# Start of STORED DATA

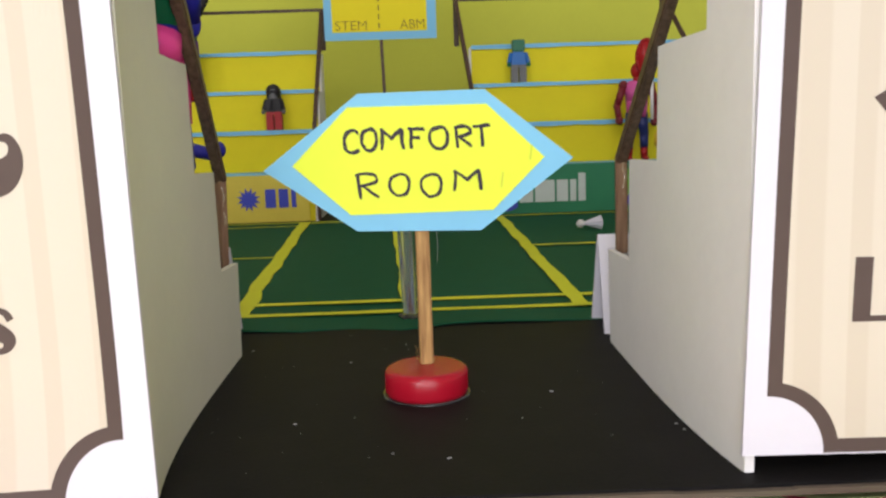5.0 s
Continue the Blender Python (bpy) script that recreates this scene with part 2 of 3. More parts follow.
def stick(bm, a, b, w, d, mi=0):
    """A squared stick from a to b with softened corners."""
    a, b = Vector(a), Vector(b)
    n = (b - a).length
    m = Matrix.Translation(a) @ (b - a).to_track_quat("Z", "Y").to_matrix().to_4x4()
    t = bmesh.new()
    box(t, (-w / 2, -d / 2, 0), (w / 2, d / 2, n), min(w, d) * 0.15)
    t.transform(m)
    me = bpy.data.meshes.new("t")
    t.to_mesh(me)
    t.free()
    bm.from_mesh(me)
    bpy.data.meshes.remove(me)
    return bm


def sheet(outline, y0, y1, bm=None):
    """A flat cut piece: outline of (x, z), between the depths y0 (front) and y1 (back)."""
    bm = bm or bmesh.new()
    front = [bm.verts.new((x, y0, z)) for x, z in outline]
    back = [bm.verts.new((x, y1, z)) for x, z in outline]
    bm.faces.new(front)
    bm.faces.new(back[::-1])
    for k in range(len(front)):
        j = (k + 1) % len(front)
        bm.faces.new((front[j], front[k], back[k], back[j]))
    bmesh.ops.recalc_face_normals(bm, faces=bm.faces)
    return bm


def stroke(bm, pts, w, y0, thick=0.002, closed=False):
    """A pen stroke through (x, z) points; w is one width or a width at each point."""
    p = [Vector(q) for q in pts]
    ws = w if isinstance(w, (list, tuple)) else [w] * len(p)
    n, left, right = len(p), [], []
    for k in range(n):
        a, b = (p[k - 1], p[(k + 1) % n]) if closed else (p[max(0, k - 1)], p[min(n - 1, k + 1)])
        d = (b - a).normalized()
        o = Vector((-d.y, d.x)) * ws[k] / 2
        left.append(p[k] + o)
        right.append(p[k] - o)
    for k in range(n if closed else n - 1):
        j = (k + 1) % n
        sheet([left[k], left[j], right[j], right[k]], y0, y0 + thick, bm)
    return bm


def curve(pts, steps=6, closed=False):
    """A smooth line through points."""
    n, out = len(pts), []
    for k in range(n if closed else n - 1):
        q = [Vector(pts[(k + s) % n] if closed else pts[min(n - 1, max(0, k + s))]) for s in (-1, 0, 1, 2)]
        for i in range(steps):
            t = i / steps
            out.append(0.5 * (2 * q[1] + (q[2] - q[0]) * t + (2 * q[0] - 5 * q[1] + 4 * q[2] - q[3]) * t * t + (3 * q[1] - q[0] - 3 * q[2] + q[3]) * t ** 3))
    if not closed:
        out.append(Vector(pts[-1]))
    return out


def arc(cx, cz, r, a0, a1, n=14):
    return [(cx + r * math.cos(radians(a0 + (a1 - a0) * k / n)), cz + r * math.sin(radians(a0 + (a1 - a0) * k / n))) for k in range(n + 1)]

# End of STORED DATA

**INSTRUCTION**
Print the listing above in full, exactly as written. Omit any pictures.

**PROBLEM SOLUTION**
5.0 s
Continue the Blender Python (bpy) script that recreates this scene with part 2 of 3. More parts follow.
def stick(bm, a, b, w, d, mi=0):
    """A squared stick from a to b with softened corners."""
    a, b = Vector(a), Vector(b)
    n = (b - a).length
    m = Matrix.Translation(a) @ (b - a).to_track_quat("Z", "Y").to_matrix().to_4x4()
    t = bmesh.new()
    box(t, (-w / 2, -d / 2, 0), (w / 2, d / 2, n), min(w, d) * 0.15)
    t.transform(m)
    me = bpy.data.meshes.new("t")
    t.to_mesh(me)
    t.free()
    bm.from_mesh(me)
    bpy.data.meshes.remove(me)
    return bm


def sheet(outline, y0, y1, bm=None):
    """A flat cut piece: outline of (x, z), between the depths y0 (front) and y1 (back)."""
    bm = bm or bmesh.new()
    front = [bm.verts.new((x, y0, z)) for x, z in outline]
    back = [bm.verts.new((x, y1, z)) for x, z in outline]
    bm.faces.new(front)
    bm.faces.new(back[::-1])
    for k in range(len(front)):
        j = (k + 1) % len(front)
        bm.faces.new((front[j], front[k], back[k], back[j]))
    bmesh.ops.recalc_face_normals(bm, faces=bm.faces)
    return bm


def stroke(bm, pts, w, y0, thick=0.002, closed=False):
    """A pen stroke through (x, z) points; w is one width or a width at each point."""
    p = [Vector(q) for q in pts]
    ws = w if isinstance(w, (list, tuple)) else [w] * len(p)
    n, left, right = len(p), [], []
    for k in range(n):
        a, b = (p[k - 1], p[(k + 1) % n]) if closed else (p[max(0, k - 1)], p[min(n - 1, k + 1)])
        d = (b - a).normalized()
        o = Vector((-d.y, d.x)) * ws[k] / 2
        left.append(p[k] + o)
        right.append(p[k] - o)
    for k in range(n if closed else n - 1):
        j = (k + 1) % n
        sheet([left[k], left[j], right[j], right[k]], y0, y0 + thick, bm)
    return bm


def curve(pts, steps=6, closed=False):
    """A smooth line through points."""
    n, out = len(pts), []
    for k in range(n if closed else n - 1):
        q = [Vector(pts[(k + s) % n] if closed else pts[min(n - 1, max(0, k + s))]) for s in (-1, 0, 1, 2)]
        for i in range(steps):
            t = i / steps
            out.append(0.5 * (2 * q[1] + (q[2] - q[0]) * t + (2 * q[0] - 5 * q[1] + 4 * q[2] - q[3]) * t * t + (3 * q[1] - q[0] - 3 * q[2] + q[3]) * t ** 3))
    if not closed:
        out.append(Vector(pts[-1]))
    return out


def arc(cx, cz, r, a0, a1, n=14):
    return [(cx + r * math.cos(radians(a0 + (a1 - a0) * k / n)), cz + r * math.sin(radians(a0 + (a1 - a0) * k / n))) for k in range(n + 1)]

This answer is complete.